Michel Franco’s film-making has always had an edge of cold steel; here again is his icy stab and lacerating chill. New Order is an ordeal nightmare, imagining a violent uprising against Mexico’s super-rich. Connoisseurs of highbrow arthouse shock will note the fact that the film’s titles and credits, with the letter E in reverse, show the influence of France’s adulte terrible Gaspar Noé.
For decades, this has been the kind of provocative cinema that has faced opposition only in the easily ignored (and maybe secretly welcomed) outrage of conservative print media, but Franco has ironically faced his own uprising from online offence culture in Mexico when the trailer’s depiction of vengeful darker-skinned revolutionaries was condemned as racist. Franco wound up having to offer an apology after mishandling the response and claiming his film was suffering reverse racism targeted at what he inelegantly called the “whitexican”. It was an object lesson in how the “discourse” cannot absorb complexity or nuance.

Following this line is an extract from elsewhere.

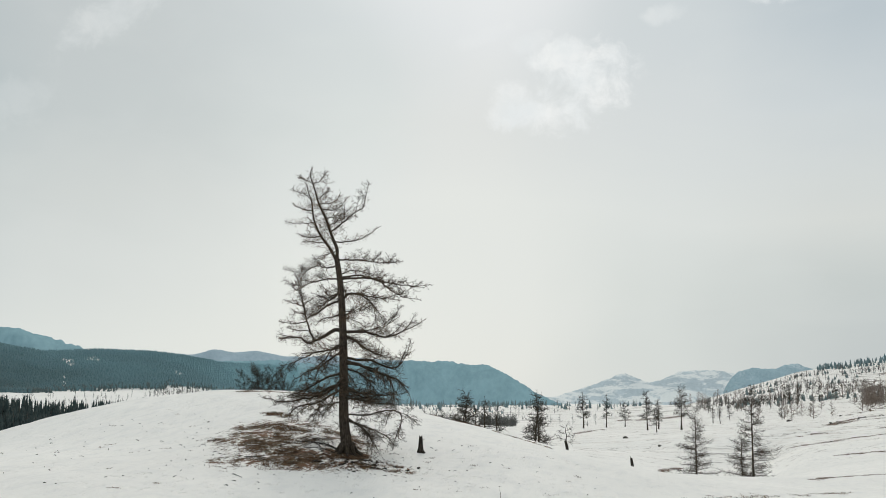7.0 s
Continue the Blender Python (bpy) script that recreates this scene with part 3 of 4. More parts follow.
class Wood:
    """Gathers tapered tubes into one mesh."""

    def __init__(self, seed):
        self.v, self.f, self.rng = [], [], random.Random(seed)

    def tube(self, pts, r0, r1, sides=3, flare=0.0):
        n = len(pts)
        base = len(self.v)
        for i, p in enumerate(pts):
            t = (pts[min(i + 1, n - 1)] - pts[max(i - 1, 0)])
            if t.length < 1e-9:
                t = Vector((0, 0, 1))
            a = t.cross(Vector((0.31, 0.17, 0.93)) if abs(t.z) < 0.9 * t.length else Vector((1, 0, 0)))
            a.normalize()
            b = t.cross(a)
            b.normalize()
            k = i / (n - 1)
            r = r0 + (r1 - r0) * k
            for s in range(sides):
                w = 2 * math.pi * s / sides
                q = r
                if flare and k < 0.2:
                    q *= 1 + flare * (1 - k / 0.2) ** 2 * (1 + 0.35 * math.sin(3 * w + 1))
                p2 = p + a * (q * math.cos(w)) + b * (q * math.sin(w))
                self.v.append((p2.x, p2.y, p2.z))
        for i in range(n - 1):
            for s in range(sides):
                s2 = (s + 1) % sides
                self.f.append((base + i * sides + s, base + i * sides + s2, base + (i + 1) * sides + s2, base + (i + 1) * sides + s))

    def sprout(self, pts, r0, level, spacing, length, turn_up=0.15, droop=0.0, start=0.15, thin=0.0075):
        """Side shoots along a path, and their own shoots in turn, level by level."""
        rng = self.rng
        seg = [(pts[i + 1] - pts[i]).length for i in range(len(pts) - 1)]
        total = sum(seg)
        s, side = start * total + rng.random() * spacing, rng.choice((-1, 1))
        while s < total:
            k, acc, i = s / total, 0.0, 0
            while i < len(seg) - 1 and acc + seg[i] < s:
                acc += seg[i]
                i += 1
            d = (pts[i + 1] - pts[i]).normalized()
            p = pts[i] + d * (s - acc)
            flat = d.cross(Vector((0, 0, 1)))
            if flat.length < 0.05:
                flat = Vector((rng.uniform(-1, 1), rng.uniform(-1, 1), 0))
            flat.normalize()
            lift = flat.cross(d)
            roll = rng.gauss(0, 0.75)
            out = flat * (side * math.cos(roll)) + lift * math.sin(roll)
            way = (d * rng.uniform(0.45, 1.1) + out * rng.uniform(0.55, 1.0) + Vector((0, 0, turn_up - droop))).normalized()
            reach = length * rng.uniform(0.35, 1.0) * (1.0 - 0.55 * k)
            q, bits = p, 4 if level > 1 else (3 if level == 1 else 2)
            path = [q]
            for b in range(bits):
                way = (way + Vector((rng.uniform(-0.2, 0.2), rng.uniform(-0.2, 0.2), rng.uniform(-0.16, 0.16) + turn_up * 0.5 - droop * 0.5))).normalized()
                q = q + way * (reach / bits)
                path.append(q)
            r = max(thin, r0 * (1 - 0.7 * k) * rng.uniform(0.32, 0.5))
            self.tube(path, r, max(thin * 0.6, r * 0.3), 3)
            if level > 0:
                self.sprout(path, r, level - 1, max(spacing * 0.72, 0.085), length * (0.5 if level > 1 else 0.62), turn_up * 0.6, droop * 0.8, 0.12, thin)
            side = -side
            s += spacing * rng.uniform(0.6, 1.4)


MOODS = {"up": 0.42, "mid": 0.10, "droop": -0.40}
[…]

The scene is a society wedding attended by the 1% elite in the grandest part of Mexico City, attended by corrupt politicians and business people, with their lazy, dissolute twentysomething children ordering about the darker-skinned servants. As in The Godfather, the wedding is to be an arena for a theatrical display of power – but not in the way intended by the father of the bride. Because a weird frisson of unease eddies about the party; there are chaotic protests in other parts of town. Guests have been jostled on their way to the house. Activists are splashing green paint everywhere: their signature touch. The mother of the bride is quietly freaked out when the tap water briefly runs green. Is this a poisoning of their water supply, or a supernatural visitation?
Bride-to-be Marianne (Naian González Norvind) is upset when a former servant comes to the door begging for money to pay for his wife’s operation: the menfolk are coldly irritated by this, but soft-hearted Marianne and her mother collect some cash and she actually leaves their compound with a servant Cristian (Fernando Cuautle) in the car, braving the disorder in the streets, intending to see to this matter personally. It means that she is spared the horror when her family home is overrun by armed protesters, but she is to face a nightmare of her own. The revolution has been taken over, or possibly run from the outset, by cynical, sadistic and corrupt military factions rounding up wealthy people, demanding ransoms and carrying out unspeakable sexual torture.
New Order is made with confrontational severity and technique; like, say, Michael Haneke’s Funny Games or Bertrand Bonello’s Nocturama, we are certainly not offered the essentially risk-free entertainment of a thriller. This is a brutality that we have no choice but to live through, minute-by-minute, moment-by-moment, with each turn of the screw worse than the last. There are no emollient moments, no sympathetic touches, no redemptive characters, and the movie arrives at an almost nauseous climax of injustice, cynicism and cruelty.
And what is to be made of it all? On the most basic level, it is a warning of what inequality can cause in the future and what it is effectively causing right now. Perhaps there is something nihilistic here, but New Order very effectively persuades you that a real-life revolution might well be every bit as ugly, horrifying and un-Hollywood as this shows – and that it is on the way.
• New Order is released on 13 August in cinemas.